• **DO THIS**
Write out each line that follows exactly as it stands, without the pictures.

• **SOURCE MATERIAL**
* begin *
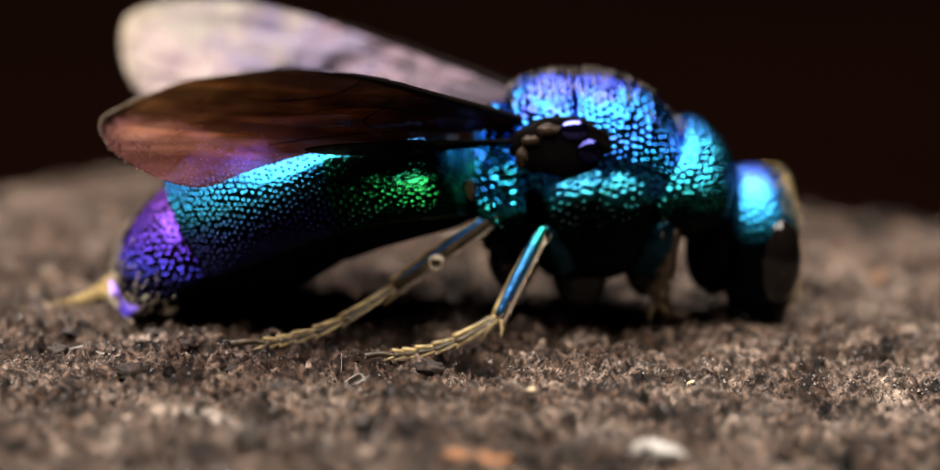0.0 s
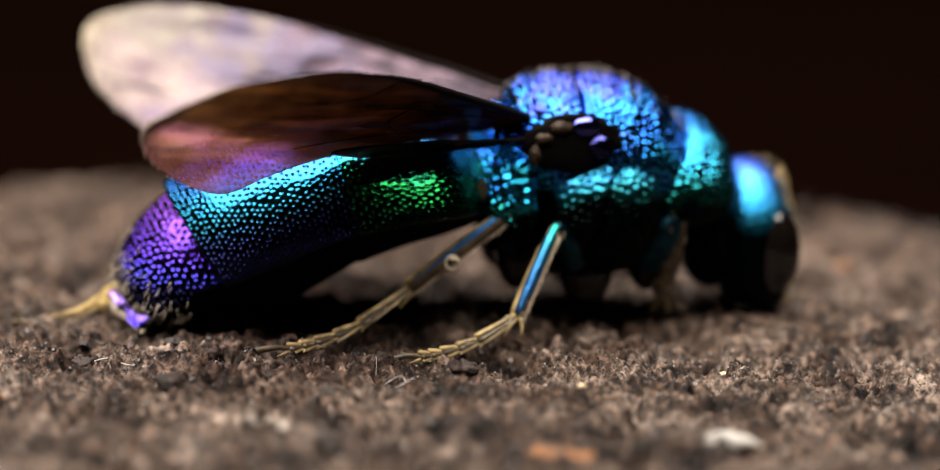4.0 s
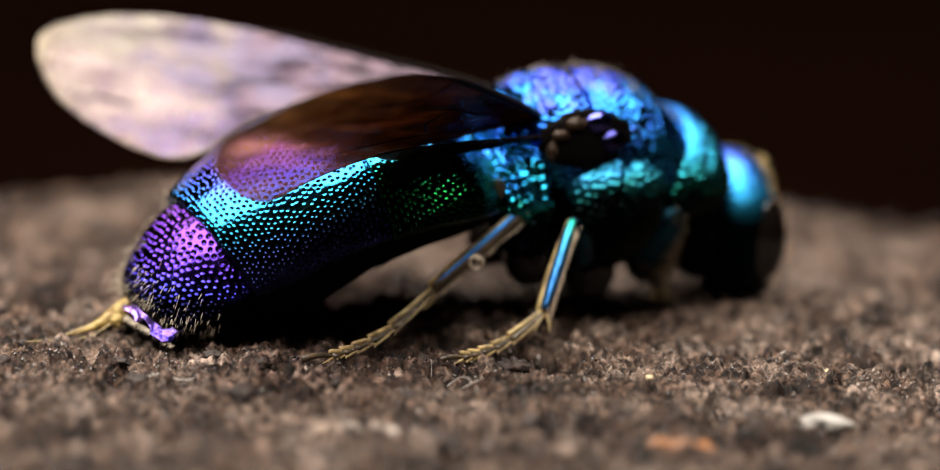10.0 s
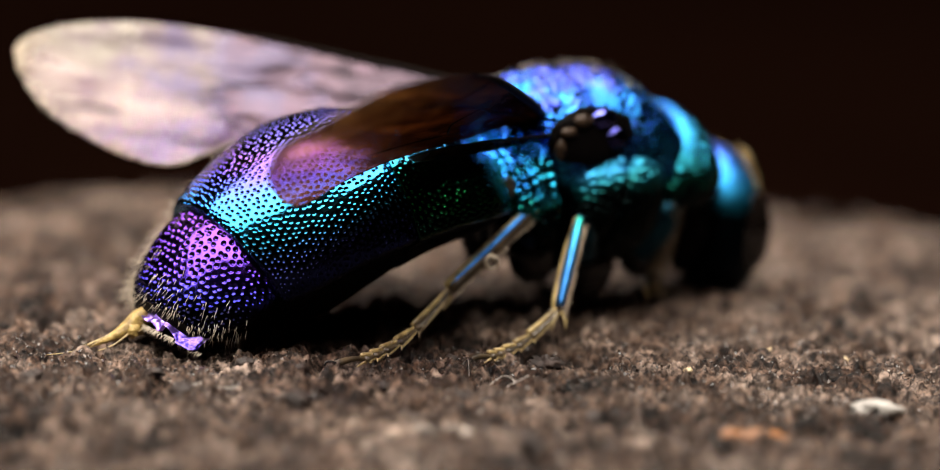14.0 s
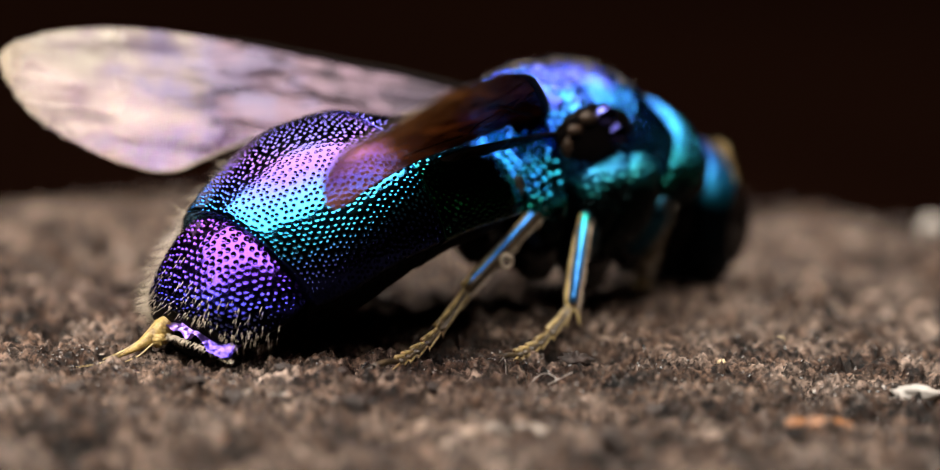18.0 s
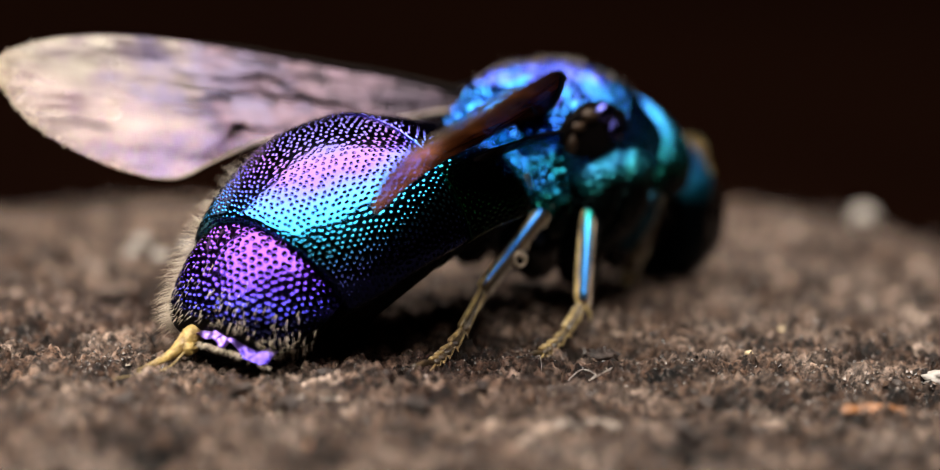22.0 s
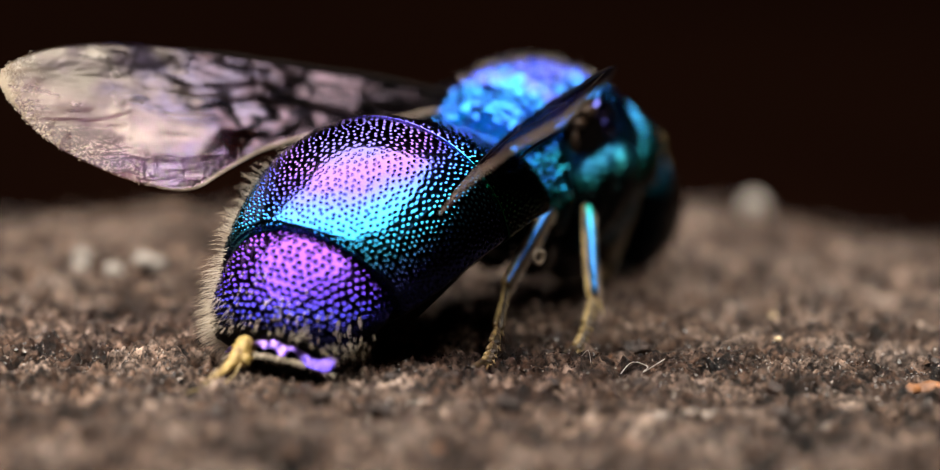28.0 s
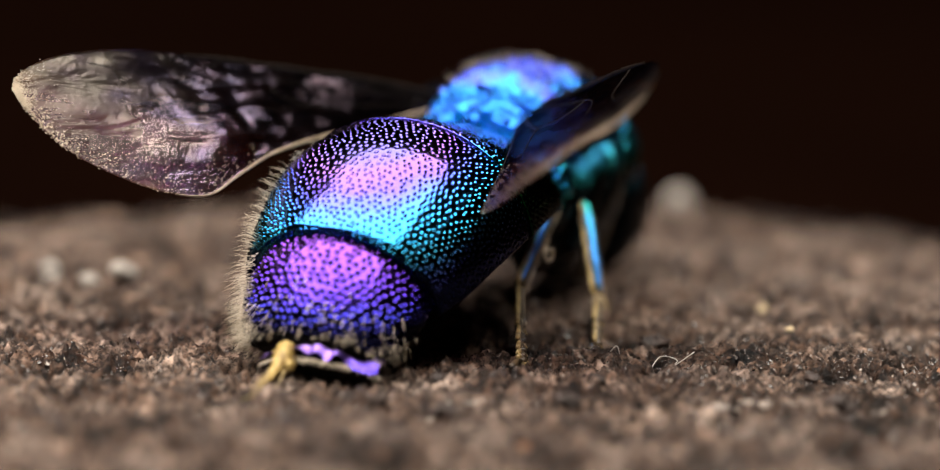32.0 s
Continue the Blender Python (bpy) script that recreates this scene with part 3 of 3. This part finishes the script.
* end *
• **EXPECTED OUTPUT**
0.0 s
4.0 s
10.0 s
14.0 s
18.0 s
22.0 s
28.0 s
32.0 s
Continue the Blender Python (bpy) script that recreates this scene with part 3 of 3. This part finishes the script.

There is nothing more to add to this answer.